Rodzina Polki, która zmarła w niewyjaśnionych okolicznościach w Hurghadzie w Egipcie, złożyła do Prokuratury Krajowej wniosek z prośbą o objęcie nadzorem śledztwa w tej sprawie – poinformował pełnomocnik rodziny, mecenas Aleksander Kowzan. "Jeśli wniosek do nas wpłynie, z całą pewnością będzie rozpoznany" - powiedział PAP prok. Arkadiusz Jaraszek z PK.

Wniosek o objęcie nadzorem śledztwa został przesłany już do Prokuratury Krajowej - powiedział PAP Kowzan. Mecenas dodał, że rodzina zmarłej Polski liczy na "bezkompromisową pomoc strony egipskiej w kompleksowym rozwikłaniu sprawy zabójstwa".

Śledztwo ws. śmierci 27-letniej Polki prowadzi Prokuratura Okręgowa w Jeleniej Górze. Wstępnie przyjęto, że śledztwo będzie prowadzone w kierunku zabójstwa.

"Zmarła w wyniku obrażeń doznanych na skutek upadku z wysokości"
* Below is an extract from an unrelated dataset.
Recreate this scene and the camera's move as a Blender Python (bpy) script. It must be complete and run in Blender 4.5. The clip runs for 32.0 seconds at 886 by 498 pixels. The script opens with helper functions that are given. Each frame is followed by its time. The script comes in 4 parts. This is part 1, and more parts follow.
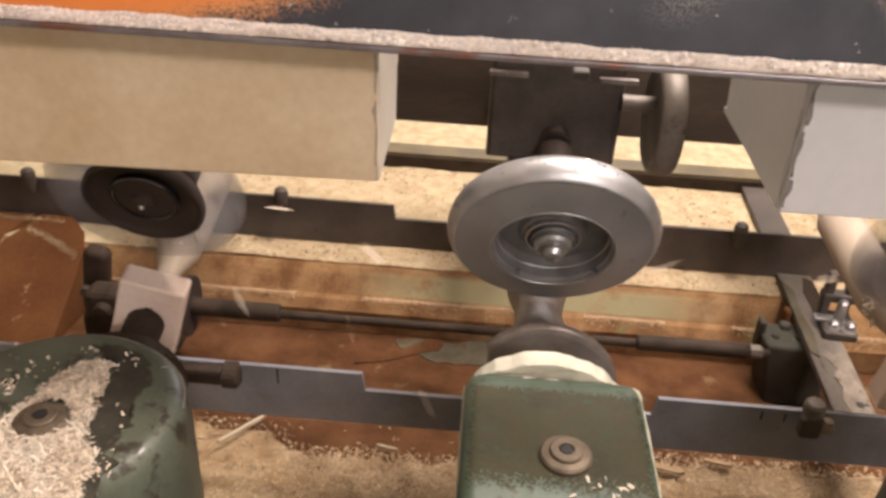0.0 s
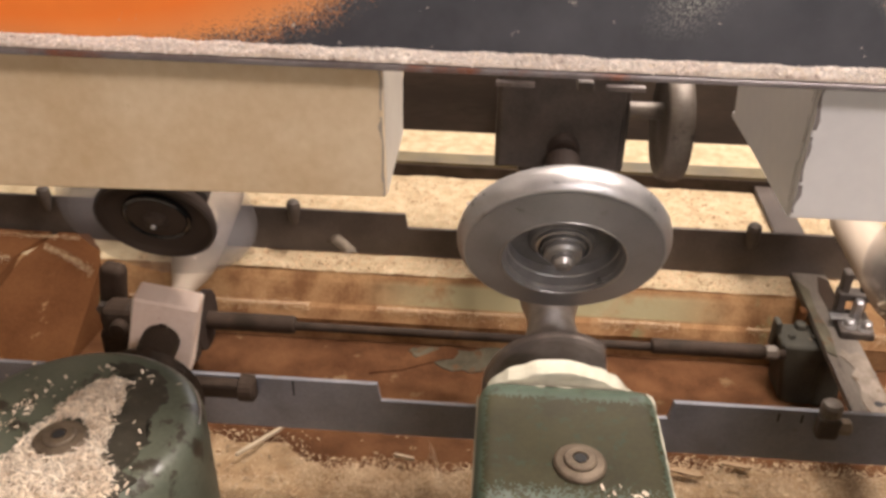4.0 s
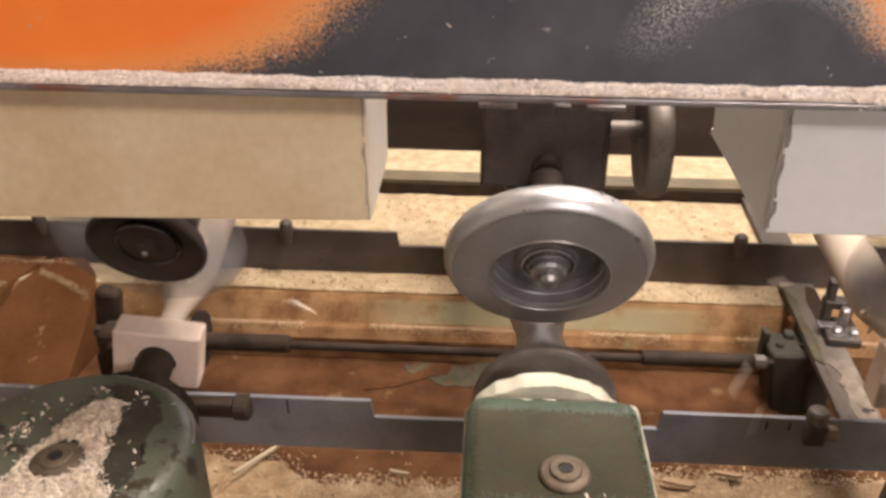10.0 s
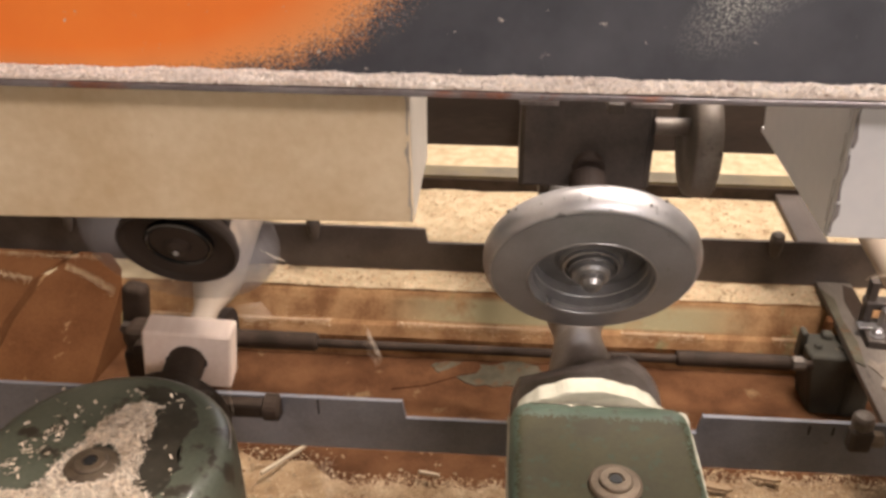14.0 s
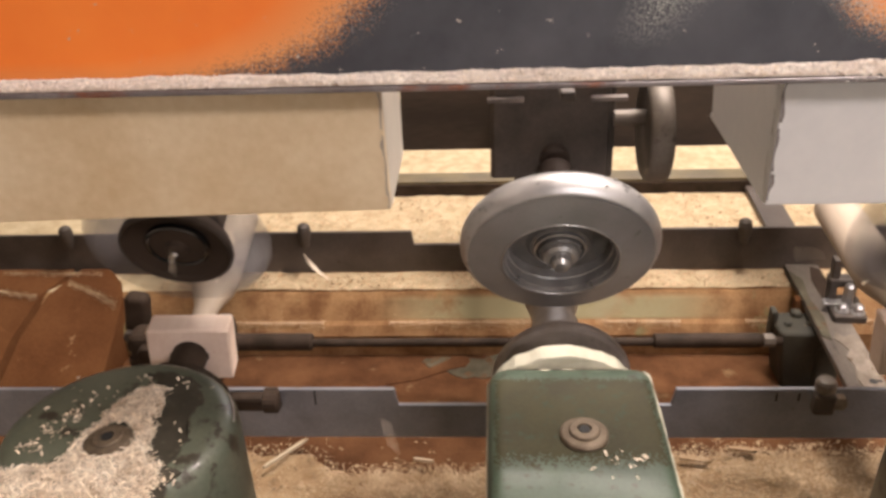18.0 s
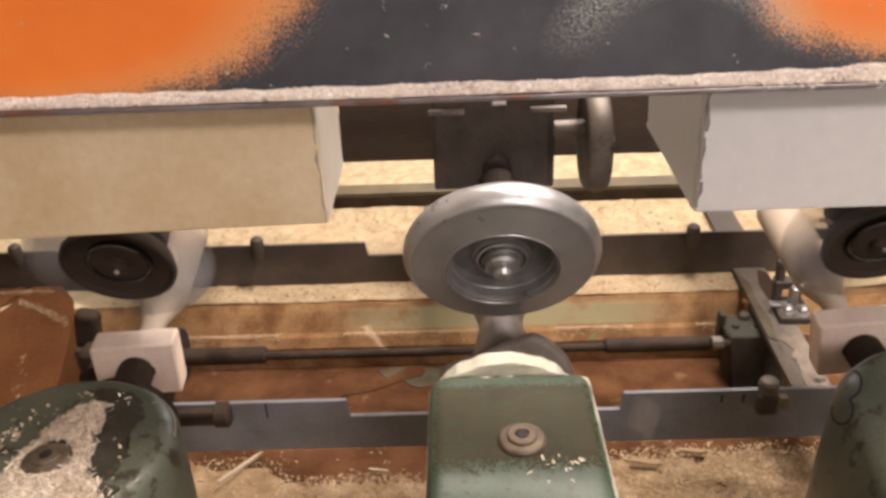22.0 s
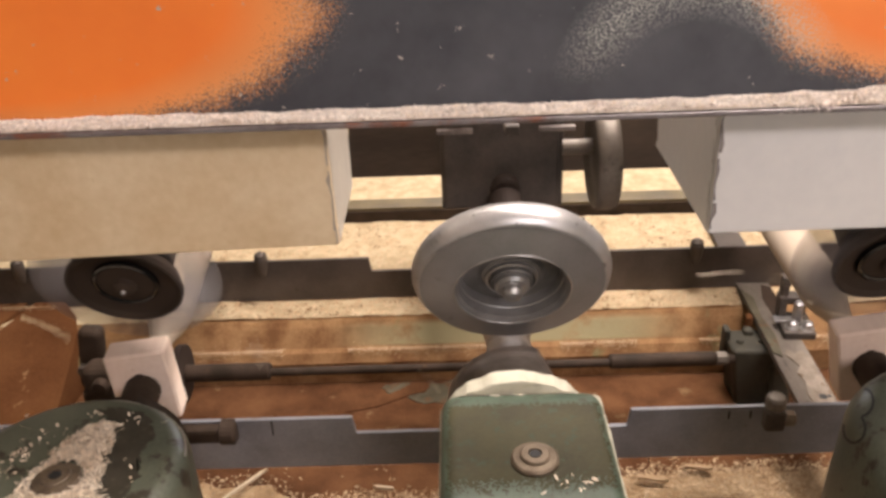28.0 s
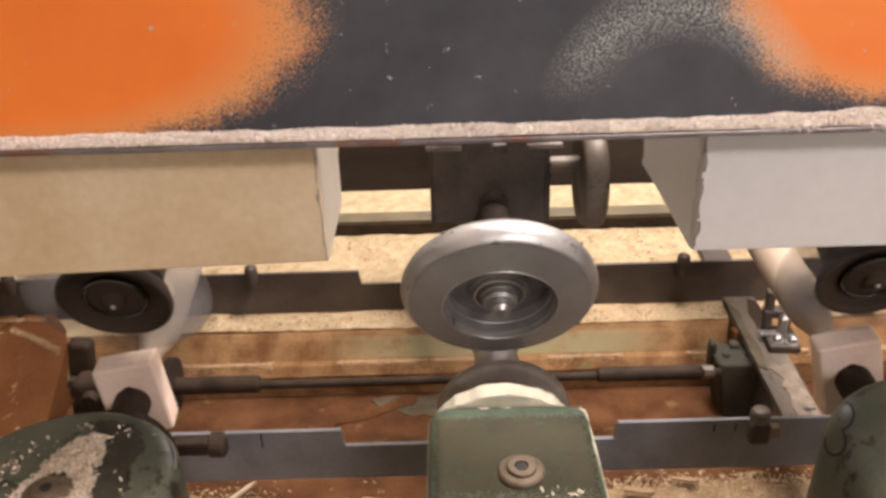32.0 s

Według ustaleń prokuratury kobieta, pochodząca z Bogatyni mieszkanka Wrocławia, 25 kwietnia poleciała do kurortu Marsa Alam w ramach wycieczki wykupionej w jednym z krajowych biur podróży. Polka miała jechać na wycieczkę do Egiptu ze swoim partnerem, ostatecznie jednak pojechała sama. Pozostawali w kontakcie telefonicznym. Po dwóch dniach partnera kobiety zaniepokoiło jej zachowanie. W porozumieniu z touroperatorem, zaplanował jej wcześniejszy powrót do kraju.

Ze względu na pogarszający się stan zdrowia kobieta trafiła do miejscowego szpitala. W tym samym czasie do Egiptu przyjechał jej znajomy, aby zabrać ją do Polski. W szpitalu, w niedzielę, dowiedział się, że kobieta nie żyje. Poinformowano go, że zmarła w wyniku obrażeń doznanych na skutek upadku z wysokości, z pierwszego lub drugiego piętra szpitala - poinformował PAP prokurator Marek Gorzkowicz z Prokuratury Okręgowej w Jeleniej Górze.

Prokurator podał, że w ramach śledztwa polska prokuratura zwróci się do władz w Egipcie o pomoc prawną. Chodzi m.in. o przesłuchanie świadków - pracowników hoteli, w których przebywała pokrzywdzona, personelu placówek medycznych, w której udzielano jej pomocy oraz wszelkich dokumentów istotnych z punktu widzenia dowodowego dla potrzeb śledztwa, w tym wyników z badań toksykologicznych i sekcji zwłok - powiedział prokurator.

Dodał, że po sprowadzeniu ciała do Polski, odbędzie się ich sekcja w Zakładzie Medycyny Sądowej we Wrocławiu.

Lokalne media: Mówiła, że ktoś dosypuje jej czegoś do drinków

Do internetu trafił film, na którym widać jak partner kobiety prowadzi z nią rozmowę telefoniczną. Kobieta wygląda na wystraszoną i prosi go, aby zabrał ją z Egiptu. Według lokalnych mediów, kobieta w rozmowie telefonicznej ze swoją przyjaciółką miała mówić, że ktoś dosypuje jej czegoś do drinków.